Which is where Adolf comes in. His war has cut off the seed supply and now they are already very scarce in America. A domestic supply, alas, will probably be developed soon enough. But in the meantime it looks as though spinach is going to be so scarce and so high that Junior will enjoy at least a temporary vacation from it.

Bill Jones*

A Man Beloved For His Great And Good Qualities

The variety of the names by which he was known testifies to the wide and warm regard in which William Myers Jones was held. To the friends of his late distinguished parents, a generation which has almost passed, he was still Willie Myers. To his intimates who preferred a less formal title for a completely natural person, he was Bill.
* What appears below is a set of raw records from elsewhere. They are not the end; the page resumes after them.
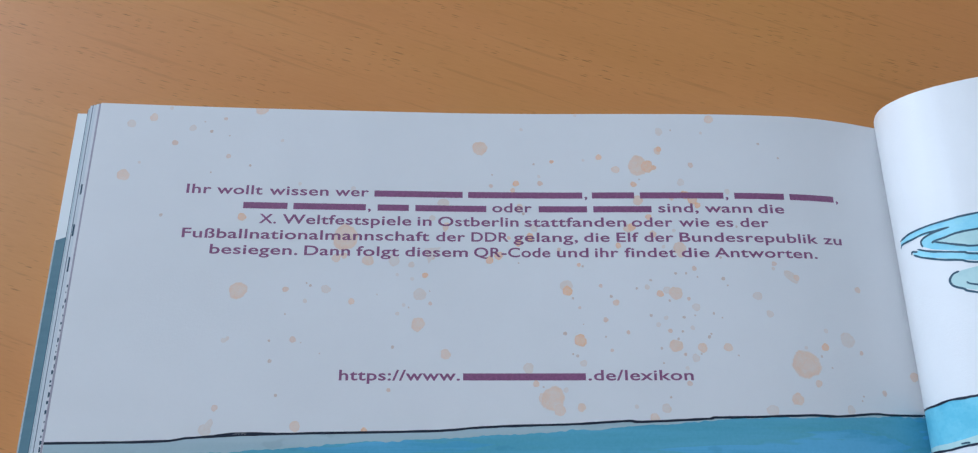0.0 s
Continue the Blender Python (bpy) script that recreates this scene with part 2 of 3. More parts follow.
def mesh_from(name, verts, faces, mat, smooth=False):
    me = bpy.data.meshes.new(name)
    me.from_pydata([tuple(v) for v in verts], [], faces)
    me.materials.append(mat)
    if smooth:
        for p in me.polygons:
            p.use_smooth = True
    me.update()
    return me


def part(name, me, parent, label=""):
    ob = new(name, me)
    ob.parent = parent
    return tagged(ob, label) if label else ob


def box_mesh(name, a, b, mat, bevel=0.0):
    bm = bmesh.new()
    c = [(p + q) / 2 for p, q in zip(a, b)]
    bmesh.ops.create_cube(bm, size=1, matrix=Matrix.Translation(c) @ Matrix.Diagonal([q - p for p, q in zip(a, b)] + [1]))
    if bevel:
        bmesh.ops.bevel(bm, geom=bm.edges[:], offset=bevel, segments=3, affect="EDGES")
    me = bpy.data.meshes.new(name)
    bm.to_mesh(me)
    bm.free()
    me.materials.append(mat)
    return me


def smooth_curve(points, steps=10):
    """Catmull-Rom through the points."""
    p = [Vector(q) for q in points]
    p = [2 * p[0] - p[1]] + p + [2 * p[-1] - p[-2]]
    out = []
    for i in range(1, len(p) - 2):
        a, b, c, d = p[i - 1:i + 3]
        for k in range(steps):
            t = k / steps
            out.append(0.5 * (2 * b + (c - a) * t + (2 * a - 5 * b + 4 * c - d) * t * t + (3 * b - a - 3 * c + d) * t ** 3))
    return out + [p[-2]]


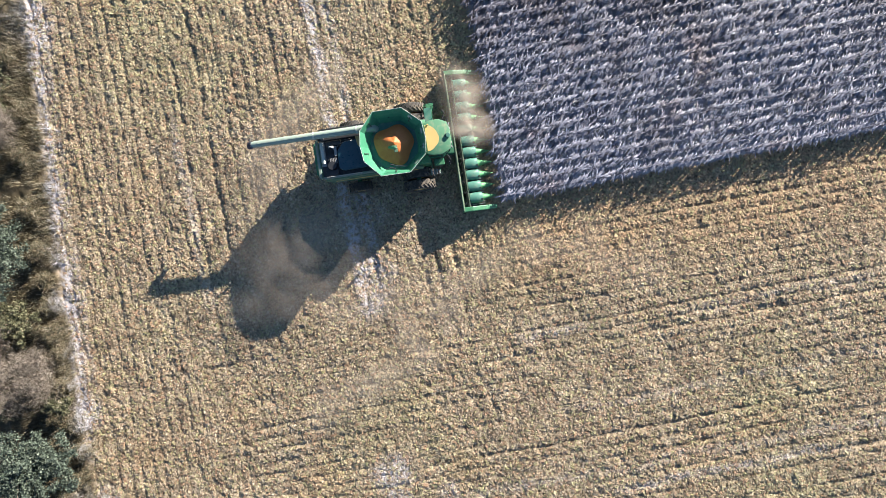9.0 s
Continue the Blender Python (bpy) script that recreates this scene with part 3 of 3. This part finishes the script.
    for x, y in ((-0.96, 2.05), (0.96, 2.05), (-0.99, 2.88), (0.99, 2.88), (-0.68, 3.38), (0.68, 3.38)):
        P("cab_pillar", tube([(x, y, 2.0), (x, y, 3.52)], 0.04, 8), DECK, parent=cab)
    P("cab_roof", prism([(-0.95, 1.9), (-1.08, 2.3), (-1.1, 2.9), (-0.85, 3.4), (-0.4, 3.52), (0.4, 3.52), (0.85, 3.4), (1.1, 2.9), (1.08, 2.3), (0.95, 1.9)], 3.52, 3.78, 0.1), CABGREEN, smooth=True, parent=cab)
    arc = [((0.8 + 0.02 * math.sin(7 * a)) * math.cos(a), 2.0 + (0.78 + 0.025 * math.sin(5 * a + 1)) * math.sin(a)) for a in (math.pi * k / 14 for k in range(15))]
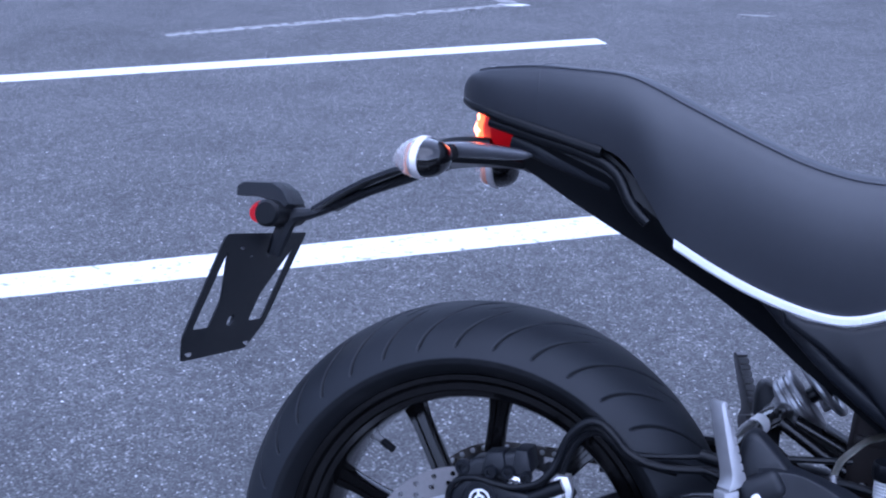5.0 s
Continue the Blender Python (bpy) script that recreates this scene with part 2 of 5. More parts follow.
MIRROR = mat("mirror_glass", (0.9, 0.9, 0.92), 0.02, metal=1.0, var=0.01)

# ---- shape helpers ----
def part(name, bm, material, parent, label="", sharp=35, smooth=True):
    bmesh.ops.recalc_face_normals(bm, faces=bm.faces)
    me = bpy.data.meshes.new(name)
    bm.to_mesh(me)
    bm.free()
    if smooth:
        me.polygons.foreach_set("use_smooth", [True] * len(me.polygons))
        me.set_sharp_from_angle(angle=radians(sharp))
    me.materials.append(material)
    ob = new(name, me)
    ob.parent = parent
    if label:
        ob["label"] = label
    return ob


def curve_pts(pts, n):
    """A smooth line through points, n steps between two of them."""
    p = [Vector(q) for q in pts]
    if n <= 1 or len(p) < 3:
        return p
    out = []
    for i in range(len(p) - 1):
        a, b, c, d = p[max(i - 1, 0)], p[i], p[i + 1], p[min(i + 2, len(p) - 1)]
        for k in range(n):
            t = k / n
            out.append(0.5 * (2 * b + (c - a) * t + (2 * a - 5 * b + 4 * c - d) * t * t + (3 * b - a - 3 * c + d) * t ** 3))
    return out + [p[-1]]


def loft(bm, rings, cap=True, closed=False):
    vs = [[bm.verts.new(v) for v in r] for r in rings]
    k = len(vs[0])
    for i in range(len(vs) - (0 if closed else 1)):
        a, b = vs[i], vs[(i + 1) % len(vs)]
        for j in range(k):
            bm.faces.new((a[j], a[(j + 1) % k], b[(j + 1) % k], b[j]))
    if cap and not closed:
        bm.faces.new(vs[0])
        bm.faces.new(vs[-1])
    return bm


def tube(bm, pts, r, seg=12, n=6, squash=1.0, up=(0, 0, 1)):
    """A tube along a line; r is a number or one per given point."""
    base = len(pts)
    p = curve_pts(pts, n)
    if isinstance(r, (int, float)):
        rad = [r] * len(p)
    else:
        rad = [float(np.interp(i / max(1, len(p) - 1) * (base - 1), range(base), r)) for i in range(len(p))]
    rings, u = [], None
    for i, q in enumerate(p):
        d = (p[min(i + 1, len(p) - 1)] - p[max(i - 1, 0)]).normalized()
        if u is None:
            u = Vector(up) if abs(d.dot(Vector(up))) < 0.9 else Vector((0, 1, 0))
        u = (u - d * u.dot(d)).normalized()
        w = d.cross(u)
        rings.append([q + (u * math.cos(2 * math.pi * j / seg) * squash + w * math.sin(2 * math.pi * j / seg)) * rad[i] for j in range(seg)])
    return loft(bm, rings)


def lathe(bm, prof, centre, axis, seg=48, closed=False):
    """Turns (radius, height along the axis) rings round a line through centre."""
    a = Vector(axis).normalized()
    u = a.orthogonal().normalized()
    w = a.cross(u)
    c = Vector(centre)
    rings = []
    for rr, h in prof:
        rr = max(rr, 1e-4)
        rings.append([c + a * h + (u * math.cos(2 * math.pi * j / seg) + w * math.sin(2 * math.pi * j / seg)) * rr for j in range(seg)])
    return loft(bm, rings, closed=closed)


def plate(bm, outline, thick, to3, holes=()):
    """A flat plate with holes; to3(a, b, h) lays its plane into space."""
    new_edges, top = [], []
    for ring in (outline, *holes):
        vs = [bm.verts.new(to3(a, b, 0)) for a, b in ring]
        new_edges += [bm.edges.new((vs[i], vs[(i + 1) % len(vs)])) for i in range(len(vs))]
    res = bmesh.ops.triangle_fill(bm, use_beauty=True, use_dissolve=False, edges=new_edges)
    faces = [g for g in res["geom"] if isinstance(g, bmesh.types.BMFace)]
    ext = bmesh.ops.extrude_face_region(bm, geom=faces)
    shift = Vector(to3(0, 0, thick)) - Vector(to3(0, 0, 0))
    for v in ext["geom"]:
        if isinstance(v, bmesh.types.BMVert):
            v.co += shift
    return bm


def circle2(r, n=24, cx=0, cy=0, ph=0.0):
    return [(cx + r * math.cos(2 * math.pi * i / n + ph), cy + r * math.sin(2 * math.pi * i / n + ph)) for i in range(n)]


def rbox(bm, centre, size, bevel=0.004, m=None, seg=2):
    """A box with rounded edges."""
    r = bmesh.ops.create_cube(bm, size=1)
    vs = r["verts"]
    for v in vs:
        v.co = Vector((v.co.x * size[0], v.co.y * size[1], v.co.z * size[2]))
    es = list({e for v in vs for e in v.link_edges})
    out = bmesh.ops.bevel(bm, geom=es, offset=min(bevel, min(size) * 0.45), segments=seg, affect="EDGES", profile=0.5)
    new_vs = {v for f in out["faces"] for v in f.verts} | {v for v in vs if v.is_valid}
    mm = Matrix.Translation(centre) @ (m.to_4x4() if m else Matrix.Identity(4))
    for v in new_vs:
        v.co = mm @ v.co
    return bm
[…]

And to those who as boys had grown up with him, or who had served in the AEF with him (he made a grand soldier), or had come to know him in his younger manhood, he was, for no evident reason, Shorty.

All these names were matched in William Myers Jones with the qualities which they suggested: Willie Myers for the perfect gentleman, gallant, thoughtful, punctilious. Bill for the agreeable man who made friends because of a genuine liking for people and of their liking for him, and who held friends because loyalty was the cardinal principle of his code.

And Shorty for the good fellow, the man's man who was at home in any company and who chose it for congeniality alone.

Some qualities he lacked and it would be false to pretend that as modern standards go he was an exemplar. To the contrary, for him earlier times would have been more propitious. He should have lived when it was what a man was rather than what he had done which counted.

Yet his life manifested the great and enduring virtues of encourage, kindness and uprightness, and as a consequence he was a person much beloved for himself alone.